The second moderator, Mr Maarten Van Horenbeeck, President, Forum of Incident Response and Security Teams (FIRST), outlined what had been discussed over the past year. Through virtual and in-person communication, the community had worked on a range of technical, governmental, and cultural issues. The main focus was on the ability of ICTs and technology to assist in reaching Sustainable Development Goals (SDGs), and connecting the next billion users.
Mr Segun Olugbile, CEO, Continental Project Affairs Associates, gave a brief overview of previous cybersecurity talks during the IGF 2017 which covered empowerment, global cooperation, development and peace, gaps in capacity, and the need for increased cyber hygiene. Human security was particularly taken into consideration, as well as recommendations and cyberspace norms, as presented by Microsoft and the Global Commission on the Stability of Cyberspace.
Van Horenbeeck invited the audience to comment on the final document with the experts present, particularly in the main areas identified for the following year. The first area is safe and reliable access, and securing critical shared services. As an expert on the topic, Ms Cristine Hoepers, CERT.br, stressed the importance of incentives for all players to encourage best practices. Incentives can come from the market, policy, or social responsibility. She also talked about the general mind-set, and raising awareness on the need for a more educated workforce in order to have secure software. Hoepers added that digital literacy and cyber hygiene are connected to general education, coupling cybersecurity with the SDGs.
The second area identified for 2018 is preventing collected information from being reused for inappropriate purposes, and potential abuse by authorities. Mr Benedict Addis, Registrar, Last Resort Foundation, underlined that security and privacy are aligned, and that usually law enforcement is more problematic than legislation. He talked about unforeseen consequences of regulation, and as an example named Russian regulation to geo-localise storage, which has resulted in higher operational costs.
Ms Deborah Brown, Association for Progressive Communications, pointed out that, 'technology can be key to enabling SDGs', but for that people need to feel, and be secure. Brown mentioned the large-scale data projects in this field that carry risks for the most vulnerable groups. Mr Matthew Shears, GP Digital, saw several critical points when dealing with data theft, such as assuring an appropriate range of security in all devices, both in the consumer market and small businesses. 'Market pressures in these areas, particularly cost, will determine the level of security in them,' Shears emphasised.
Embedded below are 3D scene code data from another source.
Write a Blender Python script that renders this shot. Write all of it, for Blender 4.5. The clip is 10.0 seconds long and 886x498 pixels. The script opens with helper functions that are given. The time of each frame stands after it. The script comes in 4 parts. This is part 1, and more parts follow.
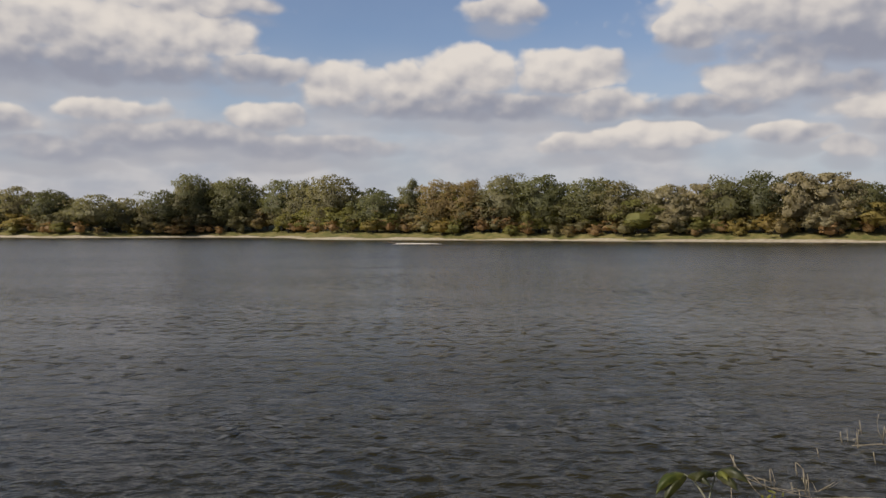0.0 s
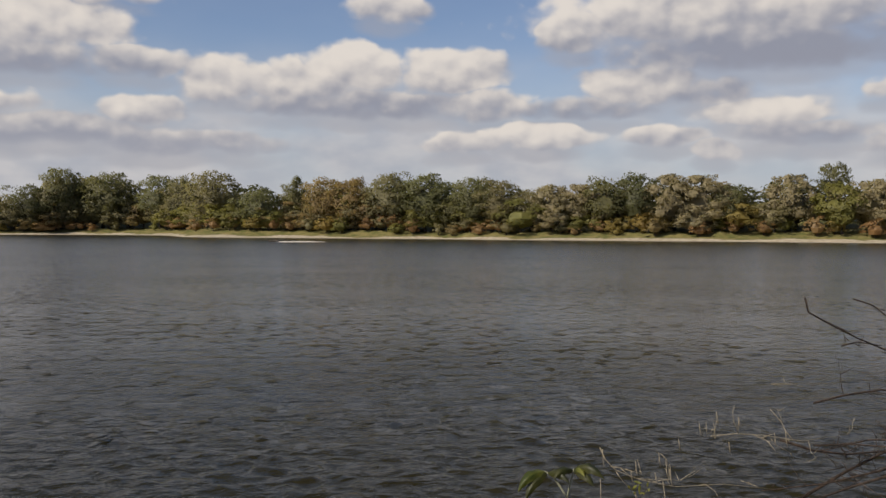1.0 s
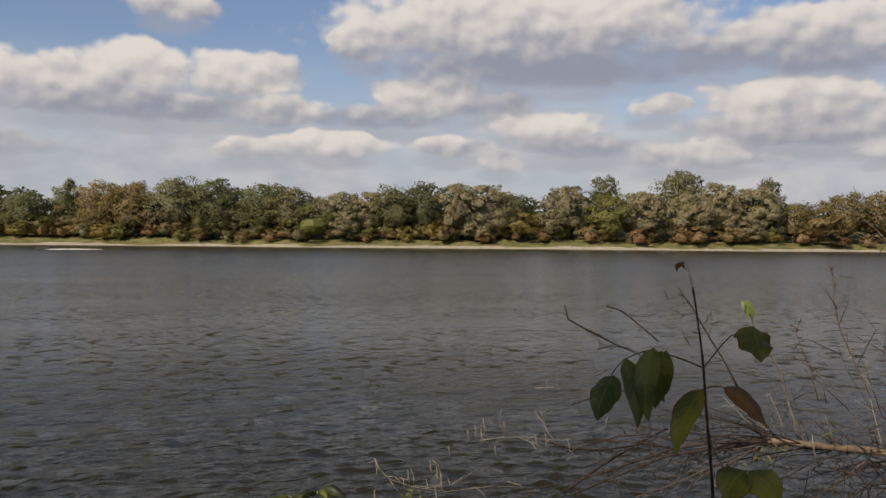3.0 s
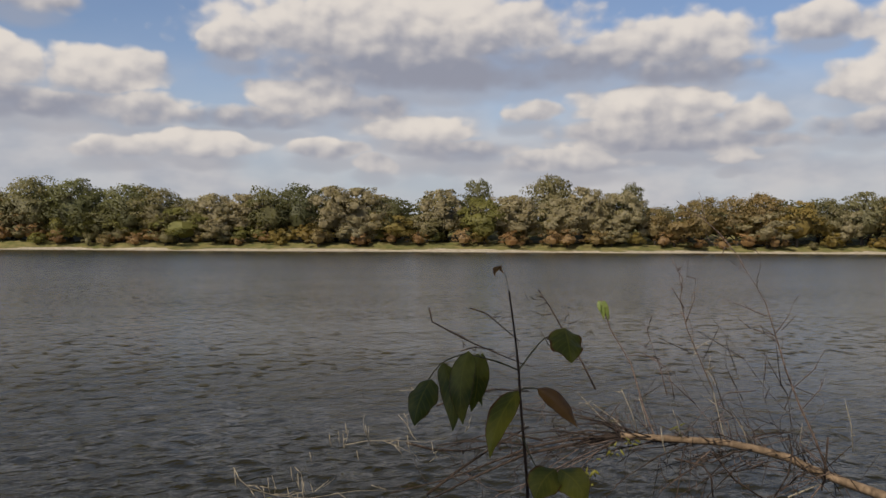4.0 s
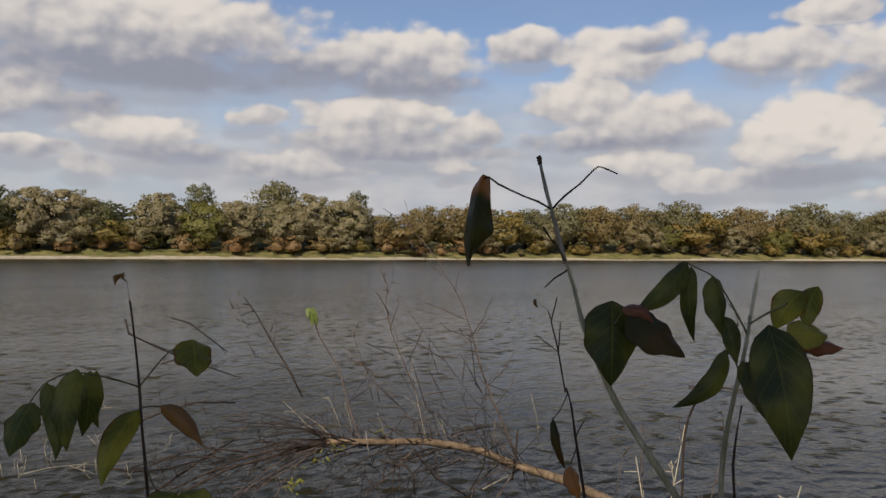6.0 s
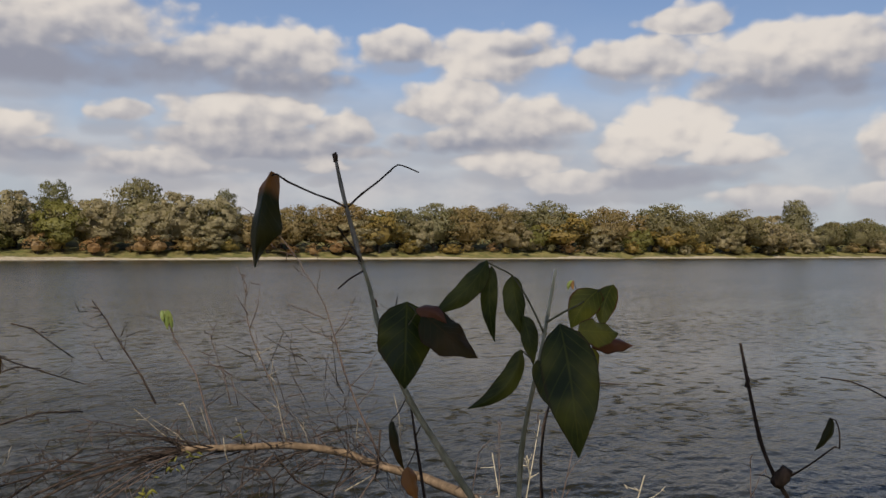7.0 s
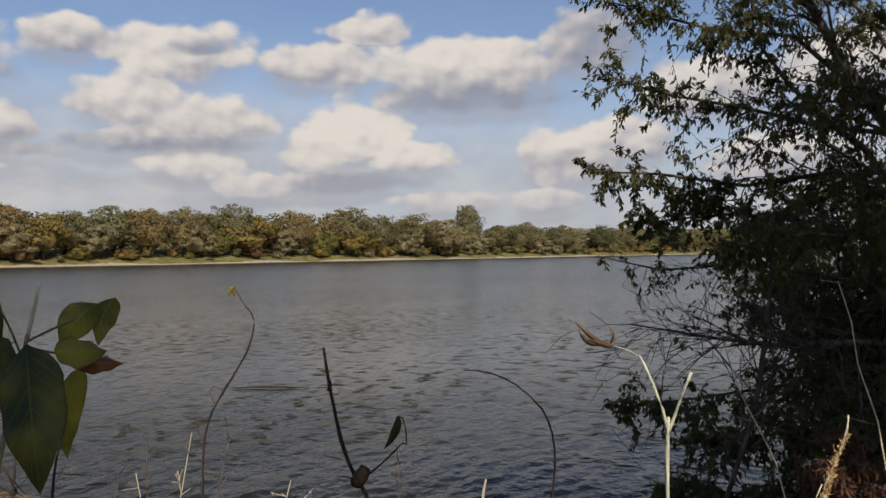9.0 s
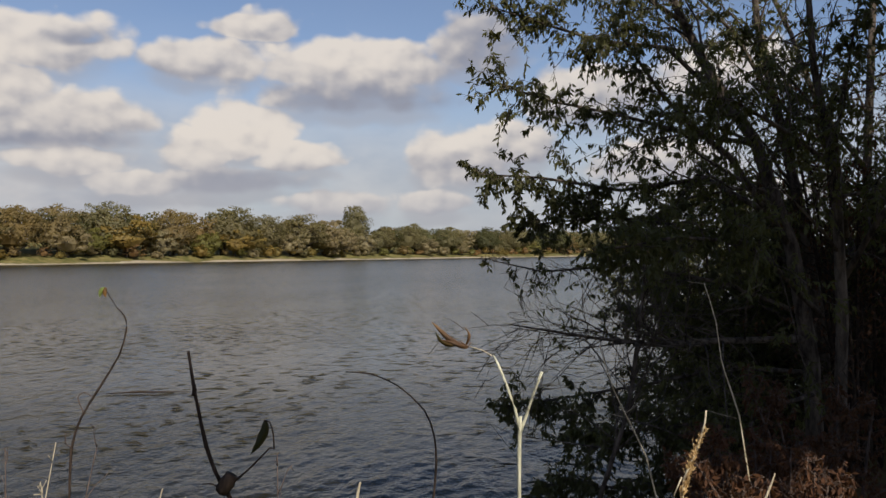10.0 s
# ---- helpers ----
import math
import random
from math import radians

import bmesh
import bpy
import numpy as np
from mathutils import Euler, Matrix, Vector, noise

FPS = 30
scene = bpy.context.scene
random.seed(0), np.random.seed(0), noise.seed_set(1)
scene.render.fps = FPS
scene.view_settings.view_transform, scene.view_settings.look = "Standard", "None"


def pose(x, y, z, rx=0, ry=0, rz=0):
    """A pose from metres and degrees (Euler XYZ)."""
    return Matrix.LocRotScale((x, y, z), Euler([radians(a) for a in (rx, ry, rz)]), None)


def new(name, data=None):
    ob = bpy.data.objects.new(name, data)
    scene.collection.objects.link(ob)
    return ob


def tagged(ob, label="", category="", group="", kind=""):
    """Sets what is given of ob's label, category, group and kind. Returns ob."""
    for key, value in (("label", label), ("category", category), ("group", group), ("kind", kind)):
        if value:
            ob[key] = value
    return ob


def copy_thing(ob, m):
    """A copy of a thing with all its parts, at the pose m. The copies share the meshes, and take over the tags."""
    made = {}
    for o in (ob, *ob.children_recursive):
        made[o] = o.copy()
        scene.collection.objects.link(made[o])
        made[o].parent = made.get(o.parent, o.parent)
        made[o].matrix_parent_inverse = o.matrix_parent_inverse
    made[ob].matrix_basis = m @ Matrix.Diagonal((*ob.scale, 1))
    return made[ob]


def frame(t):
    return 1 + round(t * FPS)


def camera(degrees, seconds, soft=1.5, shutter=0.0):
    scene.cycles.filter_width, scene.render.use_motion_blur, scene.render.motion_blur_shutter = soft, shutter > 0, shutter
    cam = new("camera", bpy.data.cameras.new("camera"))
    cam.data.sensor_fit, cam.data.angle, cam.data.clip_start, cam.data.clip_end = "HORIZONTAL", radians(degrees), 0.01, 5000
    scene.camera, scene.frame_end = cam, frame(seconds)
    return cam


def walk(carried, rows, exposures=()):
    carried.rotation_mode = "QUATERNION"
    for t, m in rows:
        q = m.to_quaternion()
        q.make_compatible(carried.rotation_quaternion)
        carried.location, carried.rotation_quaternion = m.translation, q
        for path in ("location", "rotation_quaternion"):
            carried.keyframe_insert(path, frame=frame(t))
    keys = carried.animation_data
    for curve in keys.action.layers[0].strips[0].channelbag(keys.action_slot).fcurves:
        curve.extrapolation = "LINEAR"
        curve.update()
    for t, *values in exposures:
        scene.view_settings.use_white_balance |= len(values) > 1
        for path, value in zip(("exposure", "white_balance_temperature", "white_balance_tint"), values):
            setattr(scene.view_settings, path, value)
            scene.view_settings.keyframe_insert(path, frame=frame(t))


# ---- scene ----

# ======================= camera =======================
cam = camera(55.2, 10.0, soft=1.5)
EYE, TILT, LEAN = 3.6, -1.41, 0.04
ROWS = [
    (0.0, 0.000, 0.000, 0.000, 0.00, 0.00, 0.00),
    (0.5, 0.019, -0.024, 0.007, -3.87, -0.08, -0.01),
    (1.0, 0.043, -0.044, 0.025, -7.73, -0.12, -0.08),
    (1.5, 0.073, -0.061, 0.044, -11.19, -0.03, -0.18),
    (2.0, 0.107, -0.070, 0.061, -14.70, 0.13, -0.21),
    (2.5, 0.138, -0.064, 0.063, -18.06, 0.26, -0.15),
    (4.0, 0.270, -0.102, 0.068, -30.09, 0.53, 0.27),
    (4.5, 0.322, -0.107, 0.066, -34.78, 0.61, 0.23),
    (5.0, 0.360, -0.124, 0.068, -39.60, 0.71, 0.54),
    (5.5, 0.390, -0.136, 0.066, -44.16, 0.84, 0.47),
    (7.0, 0.508, -0.202, 0.066, -57.01, 0.71, 0.84),
    (7.5, 0.525, -0.239, 0.068, -61.75, 0.72, 0.86),
    (8.0, 0.561, -0.288, 0.070, -66.65, 0.72, 0.94),
    (8.5, 0.599, -0.334, 0.070, -72.12, 0.64, 1.34),
    (9.0, 0.630, -0.376, 0.068, -77.91, 0.47, 1.75),
    (9.5, 0.646, -0.403, 0.066, -82.66, 0.38, 1.55),
    (10.0, 0.646, -0.404, 0.066, -85.52, 0.34, 1.47),
]
walk(cam, [(t, pose(0, 0, EYE, TILT, LEAN, 0) @ pose(x, y, z, 90 + pitch, roll, yaw))
           for t, x, y, z, yaw, pitch, roll in ROWS], [(0.0, 0.0), (10.0, 0.0)])

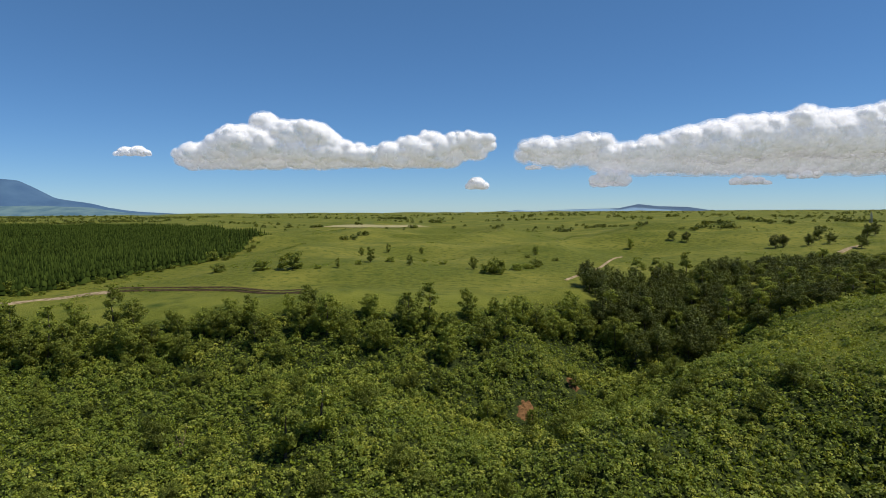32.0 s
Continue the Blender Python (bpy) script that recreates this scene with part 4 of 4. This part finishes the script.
def cloud(label, heads, floor_z, seed, grain=14.0):
    """A cumulus. Heads: x, z, radius of its main billows, which overhang a flat base that lies further back; smaller ones bud from them."""
    r = np.random.default_rng(seed)
    y = 4640
    bm = bmesh.new()
    bmesh.ops.create_icosphere(bm, subdivisions=3, radius=1.0)
    ball = np.array([v.co for v in bm.verts])
    faces = np.array([[v.index for v in f.verts] for f in bm.faces])
    bm.free()
    puffs, lump = [], 0.11 * sum(h[2] for h in heads) / len(heads)
    for hx, hz, size in heads:
        puffs.append((hx + r.normal(0, 0.12) * size, y - 0.7 * size, hz, size * r.uniform(0.85, 1.05), 1.55, 0.95))
        base = max(floor_z, hz - size * 1.8)
        puffs.append((hx, y + 0.8 * size, (hz - size * 0.2 + base) / 2, max(hz - size * 0.2 - base, size * 0.7) * 0.6, 2.0, 1.0))
        for _ in range(9 if size > 40 else 0):
            a = r.uniform(0.0, math.pi)
            b = size * r.uniform(0.16, 0.42)
            puffs.append((hx + math.cos(a) * size * 1.1, y - size * r.uniform(0.2, 1.4), hz + math.sin(a) * size * r.uniform(0.45, 0.8), b, 1.3, 0.9))
    verts, tris = [], []
    for k, (cx_, cy_, cz_, size, broad_, flat) in enumerate(puffs):
        p = ball * (size * np.array((broad_, 1.1, flat))) + np.array((cx_, cy_, cz_))
        p[:, 2] = np.where(p[:, 2] < floor_z, floor_z - (floor_z - p[:, 2]) * 0.15, p[:, 2])
        verts.append(p)
        tris.append(faces + len(ball) * k)
    tris = np.concatenate(tris)
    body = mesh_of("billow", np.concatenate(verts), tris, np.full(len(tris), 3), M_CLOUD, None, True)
    top = tagged(new("cloud"), label, "cloud")
    for layer, swell in enumerate((-0.55, 0.1, 0.8, 1.6)):
        me = body if layer == 0 else body.copy()
        if layer:
            me.materials.clear()
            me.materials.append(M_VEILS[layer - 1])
        ob = part("billow" if layer == 0 else "veil", me, top, "" if layer == 0 else "thin ragged fringe of vapour")
        fuse = ob.modifiers.new("fuse", "REMESH")
        fuse.mode, fuse.voxel_size, fuse.use_smooth_shade = "VOXEL", grain * 0.8, True
        melt = ob.modifiers.new("melt", "SMOOTH")
        melt.factor, melt.iterations = 0.5, 5
        for size, strength in ((150.0, 2.8), (60.0, 1.5), (24.0, 0.5 + 0.25 * layer)):
            puff = bpy.data.textures.new("puff", "CLOUDS")
            puff.noise_scale, puff.noise_depth = size, 2
            lumps = ob.modifiers.new("lumps", "DISPLACE")
            lumps.texture, lumps.texture_coords, lumps.strength, lumps.mid_level = puff, "GLOBAL", lump * strength, 0.5
        grow = ob.modifiers.new("swell", "DISPLACE")
        grow.strength, grow.mid_level = min(grain, lump) * swell, 0.0
    return top


ridge("mountain", "distant mountain with a flat summit, tinted blue for haze", [(-5765, 133), (-5000, 242), (-4495, 314), (-4082, 293), (-3750, 328), (-3423, 288), (-3199, 268), (-3098, 239), (-2978, 167), (-2857, 131), (-2654, 99), (-2541, 67), (-2330, 39), (-2046, 23), (-1561, 7)], 4380, 520, M_MOUNT, 4)
ridge("foothills", "foothills below the mountain, tinted blue-green for haze", [(-4697, 57), (-2996, 70), (-2460, 76), (-2128, 63), (-1930, 31), (-1666, 18)], 3580, 300, M_MOUNT_LOW, 6)
ridge("far_range", "mountain range on the horizon, pale blue from painted haze", [(200, 8), (394, 36), (497, 26), (786, 38), (1114, 44), (1257, 74), (1401, 58), (1605, 52), (1769, 28), (2014, 6)], 4580, 260, M_FAR, 8)
LOBES = [(-621, 413, 55), (-502, 454, 76), (-384, 496, 76), (-249, 538, 68), (-283, 463, 76), (-148, 488, 76), (-31, 529, 68), (61, 546, 59), (162, 545, 42), (95, 479, 42), (-706, 383, 34), (-452, 396, 55), (-199, 404, 51)]
cloud("large white cumulus cloud with a grey underside", [(-1439, 681, 68), (-1500, 623, 59), (-1339, 622, 76), (-1220, 589, 110), (-1093, 572, 93), (-1638, 548, 110), (-1552, 573, 85), (-1758, 514, 85), (-1887, 481, 68), (-1990, 464, 64), (-2075, 456, 42), (-980, 522, 76), (-874, 488, 55), (-756, 492, 34), (-1426, 497, 110), (-1597, 464, 76), (-1213, 480, 93), (-1044, 455, 76), (-824, 438, 55), (-739, 430, 55), (-655, 438, 55), (-938, 455, 68), (-1961, 430, 42), (-1832, 439, 55)] + LOBES, 350, 40, 14.0)
cloud("long white cloud bank with a grey flat base", [(481, 479, 51), (589, 479, 64), (723, 478, 68), (856, 495, 68), (998, 503, 59), (1057, 437, 68), (1202, 445, 76), (1347, 461, 93), (1504, 486, 102), (1657, 494, 127), (1822, 502, 144), (2007, 527, 153), (2204, 543, 161), (2417, 559, 170), (2622, 551, 170), (2826, 567, 170), (2969, 575, 161), (3174, 542, 153), (3380, 501, 144), (3606, 451, 119)], 295, 42, 16.0)
cloud("thin small white cloud", [(-2560, 456, 25), (-2487, 473, 40), (-2409, 477, 40), (-2341, 464, 25)], 450, 44, 5.0)
cloud("tiny white puff of cloud", [(63, 203, 31), (100, 224, 43), (134, 207, 31)], 186, 45, 5.0)
cloud("small pale cloud under the bank", [(968, 245, 40), (1039, 270, 51), (1110, 266, 51), (1169, 245, 40), (1011, 187, 22)], 203, 46, 5.0)
cloud("faint small wisp of cloud", [(482, 333, 18), (515, 337, 22), (549, 333, 17)], 325, 47, 5.0)
cloud("thin pinkish cloud strip under the bank", [(1958, 225, 28), (2041, 229, 37), (2120, 225, 31), (2182, 212, 22)], 207, 48, 5.0)
cloud("thin strip of cloud beside the mast", [(2354, 254, 25), (2452, 270, 31), (2543, 279, 22)], 249, 49, 5.0)
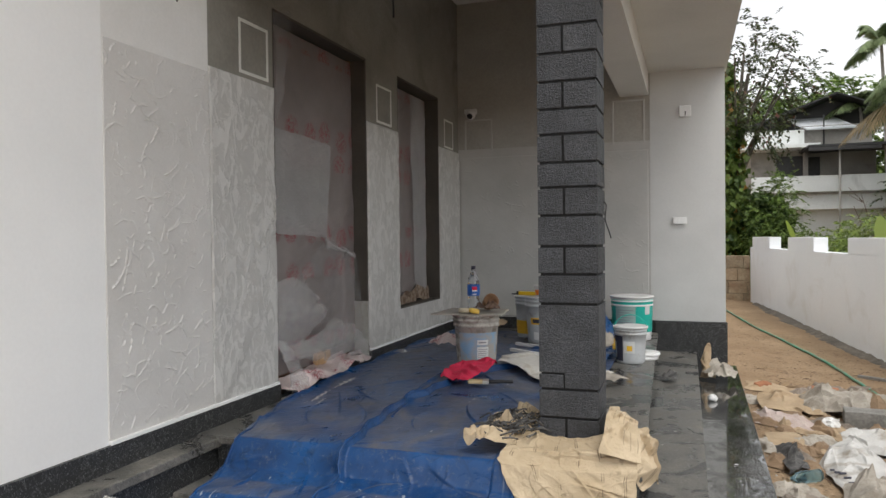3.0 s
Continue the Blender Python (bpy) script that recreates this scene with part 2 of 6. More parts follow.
def crumple(u, v, seed, scale=1.0, octaves=3):
    """Sharp-creased folds, from 0 to about 1."""
    rng, out, amp = np.random.RandomState(seed), 0.0, 1.0
    for o in range(octaves):
        for k in range(3):
            a = rng.uniform(0, math.pi)
            f = scale * 2.0 ** o * rng.uniform(0.7, 1.4)
            ph = rng.uniform(0, 6.28)
            warp = 0.5 * np.sin(0.8 * f * (u * math.sin(a) - v * math.cos(a)) + ph * 2)
            t = (f * (u * math.cos(a) + v * math.sin(a)) + ph + warp) / math.pi
            out = out + amp / 3 * np.abs(2 * (t - np.floor(t)) - 1)
        amp *= 0.5
    return out / 1.75


def facets(u, v, seed, size):
    """Flat facets between sharp random creases, from 0 to 1."""
    rng = np.random.RandomState(seed)
    tab, a = rng.rand(64, 64), rng.uniform(0, 3.14)
    p = (u * math.cos(a) + v * math.sin(a)) / size
    q = (v * math.cos(a) - u * math.sin(a)) / size
    p, q = p + 0.32 * np.sin(1.3 * q + 2) + 0.2 * np.sin(2.9 * q), q + 0.32 * np.sin(1.1 * p) + 0.2 * np.sin(2.3 * p + 1)
    i, j = np.floor(p).astype(int), np.floor(q).astype(int)
    f, g = p - i, q - j
    h = [tab[(i + di) % 64, (j + dj) % 64] for di, dj in ((0, 0), (1, 0), (0, 1), (1, 1))]
    return np.where(f + g < 1, h[0] + (h[1] - h[0]) * f + (h[2] - h[0]) * g, h[3] + (h[2] - h[3]) * (1 - f) + (h[1] - h[3]) * (1 - g))


# ---- plan ----
FLOOR, STEP2, STEP1 = 0.525, 0.362, 0.2
DOOR_Y0, DOOR_Y1, WIN_Y0, WIN_Y1, HEAD = 0.567, 1.785, 2.36, 3.345, 2.68
SILL, SKIRT, PLASTER_TOP = 0.85, 0.612, 2.24
END_Y, CEIL_Z, BEAM_Z, EAVE_Z, END_X = 3.94, 3.70, 2.68, 2.88, 2.46
CORNER_Y, CORNER_X = -1.88, 0.10


def ground_z(x, y):
    x, y = np.asarray(x, float), np.asarray(y, float)
    s = np.clip((-0.6 - y) / 1.3, 0, 1)
    front = -0.06 - 0.19 * s * s * (3 - 2 * s)
    side = -0.055 * np.clip((x - 2.4) / 0.8, 0, 1) * (1 - s) + 0.13 * np.clip((y - 5) / 9, 0, 1)
    return front + side + 0.012 * fbm(x, y, 3, 3, 1.6) + 0.006 * fbm(x, y, 4, 2, 9)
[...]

Policy issues continued by questioning how the BPF community can support discussion on cyber norms and values, and the digital security divide, in upcoming years. Mr Alexander Klimburg, Global Commission on the Stability of Cyberspace, agreed with Hoepers' support for discussion on incentives, and reminded the meeting that norms are not legally binding, but voluntary. Responsible behaviour, according to Klimburg, is a key area for the future. He reflected on the principle-based approach and the ‘do no harm principle’ for core services and product developers, which could be introduced along with the principles of end-to-end, universal access, and open standards. Ms Kaja Ciglić, Microsoft, remarked that Microsoft started talking about norms in 2012, and the Microsoft Digital Geneva Convention is a long-term process critical for the future. She also gave a reminder that one of the goals of Microsoft is to set the norm of non-interference in the electoral process.